I've struggled with this some too. I came to the realization that humans are natural born "interfearers" ( I thought manipulators was too harsh) we have the ability to weave and change situations to get what we crave from them. It's definately our survival instinct that kicks in, love and acceptance was vital to our ancestors. However, we've manipulated so much that extension beyond ourselves has made us controlling. As always it's about balance, I need to be loved and accepted, and at the same time, what others think of me is none of my buisness. Learning this about ourselves is part of our passage :)

Anonymous said...

WOW!!!! I read ,re-read and then re-read again and I have a lot of answers to your questions, and questions. its going to take some time to give you, what is authentic and real to me at this time in my life, and I believe that this is what you are looking for from me or anyone else who dares to comment on this amazing

Tiffany said...

I honestly feel that our seeking or needing of approval is exactly what deprives us of it.
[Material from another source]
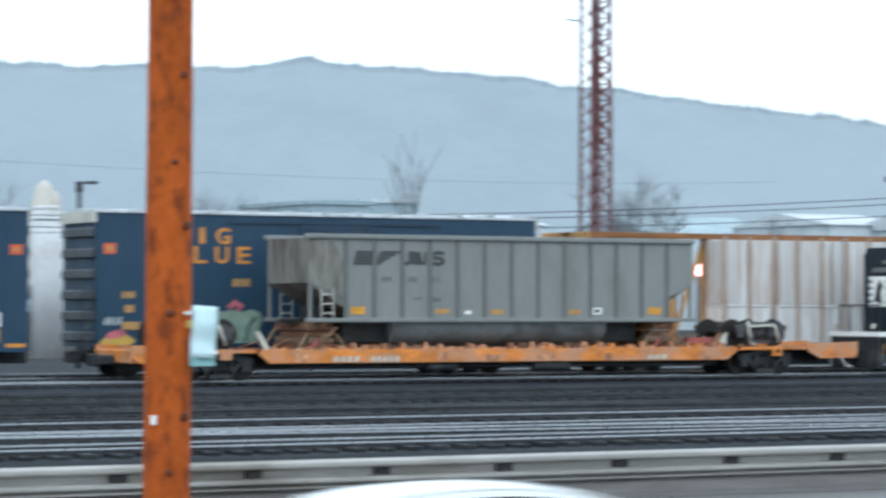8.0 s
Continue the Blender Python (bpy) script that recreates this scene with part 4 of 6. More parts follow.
stroke(1, arc(23.3, 2.25, 0.95, 0.5, 25, 165), 0.17, 3)
blot(1, [(23.5, 2.75), (24.05, 2.86), (24.1, 2.68), (23.95, 2.3), (23.75, 2.1), (23.7, 2.5)], 3)
blot(0, [(24.9, 1.72), (25.0, 2.3), (25.3, 2.25), (25.9, 2.05), (26.5, 1.98), (26.9, 1.72)], 2, 0.1)
blot(5, [(25.0, 2.1), (25.2, 2.42), (25.5, 2.2), (25.35, 2.05)], 3)
stroke(2, [(25.5, 2.22), (25.8, 2.2), (26.0, 2.05)], 0.12, 3)
blot(3, [(26.3, 1.72), (26.6, 2.0), (27.3, 2.02), (27.9, 1.9), (28.2, 1.72)], 2, 0.1)
blot(5, [(26.9, 1.75), (27.2, 1.95), (27.6, 1.85), (27.7, 1.72)], 3)
stroke(1, [(27.4, 2.12), (27.8, 2.2), (28.2, 2.0)], 0.12, 3)
# upright letter strokes and loose dabs that break up the fields
blot(3, [(18.5, 1.66), (18.6, 1.9), (19.4, 1.98), (20.4, 2.0), (21.3, 1.96), (21.5, 1.66), (20.0, 1.64)], 3, 0.12)
for i in range(17):
    x = 18.55 + 0.175 * i
    lo_z, hi_z = 1.78 + rnd_dab.uniform(0, 0.25), rnd_dab.uniform(2.35, 2.72)
    lean_x = rnd_dab.uniform(-0.16, 0.1)
    stroke((1, 2, 2, 1, 2, 3)[i % 6], [(x, lo_z), (x + 0.4 * lean_x, (lo_z + hi_z) / 2), (x + lean_x, hi_z)], rnd_dab.uniform(0.07, 0.16), 4)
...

If we got love or approval by manipulating or controlling it can't truly satisfy our need for it because the love and approval we seek is of ourselves yet we were not ourselves in order to get it.

Anytime we NEED something we have a fear of not getting it.

Wanting something is different. We can want love and approval but needing it is dangerous. Most people will say they want it when in reality they make decisions and act on the basis of needing it.

I can say at this point in my life I need it to, but my needing it is the very thing that causes pain. When I don't need anything from anyone and am 100% content with my own love and approval, life is wonderful!

Morgan said...

Your writing has improved a lot since I last read an article from your blog. Kudos.